[Task goal] Return the lines below exactly, starting with the line that contains "Continue the Blender" and stopping after the last line.

--- Data excerpt ---

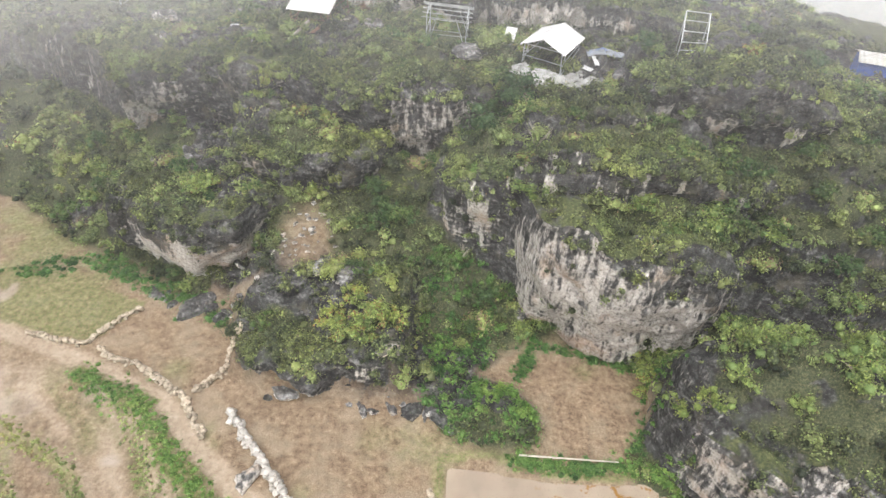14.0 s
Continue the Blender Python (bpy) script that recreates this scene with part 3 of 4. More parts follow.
cliff("cliff_main", "tall pale limestone cliff with dark rain streaks", big_cliff, 5.2, 23.0, 5, lambda x: along(x, (3, 0.5), (7, 2.6), (9, 2.5), (13, 1.7), (18, 1.6), (20, 1.6), (23, 0.6)), 0.9, 0.25, low_earth, main_bleach, columns=0.2)
cliff("cliff_pond", "craggy grey limestone face above the pond", front_rock, 15.4, 40, 11, 0.2, 1.5, 0.0, None, lambda x, z, f: 0.14 + 0.22 * fbm(x / 2, z / 2, 24, 3), columns=1.1)
cliff("cliff_left", "overhanging pale limestone face under a scrubby mound", left_foot, -31, -15.4, 17, 2.2, 0.8, -0.2, None, lambda x, z, f: -0.02 + 0.27 * ease(0.85, 0.6, f + 0.3 * fbm(x / 2, z / 2, 12, 3)) * ease(-29, -26, x))
cliff("cliff_middle", "dark weathered limestone step on the slope", middle_foot, -20.5, -4.6, 23, 0.7, 1.0)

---

[Answer to this problem]
Continue the Blender Python (bpy) script that recreates this scene with part 3 of 4. More parts follow.
cliff("cliff_main", "tall pale limestone cliff with dark rain streaks", big_cliff, 5.2, 23.0, 5, lambda x: along(x, (3, 0.5), (7, 2.6), (9, 2.5), (13, 1.7), (18, 1.6), (20, 1.6), (23, 0.6)), 0.9, 0.25, low_earth, main_bleach, columns=0.2)
cliff("cliff_pond", "craggy grey limestone face above the pond", front_rock, 15.4, 40, 11, 0.2, 1.5, 0.0, None, lambda x, z, f: 0.14 + 0.22 * fbm(x / 2, z / 2, 24, 3), columns=1.1)
cliff("cliff_left", "overhanging pale limestone face under a scrubby mound", left_foot, -31, -15.4, 17, 2.2, 0.8, -0.2, None, lambda x, z, f: -0.02 + 0.27 * ease(0.85, 0.6, f + 0.3 * fbm(x / 2, z / 2, 12, 3)) * ease(-29, -26, x))
cliff("cliff_middle", "dark weathered limestone step on the slope", middle_foot, -20.5, -4.6, 23, 0.7, 1.0)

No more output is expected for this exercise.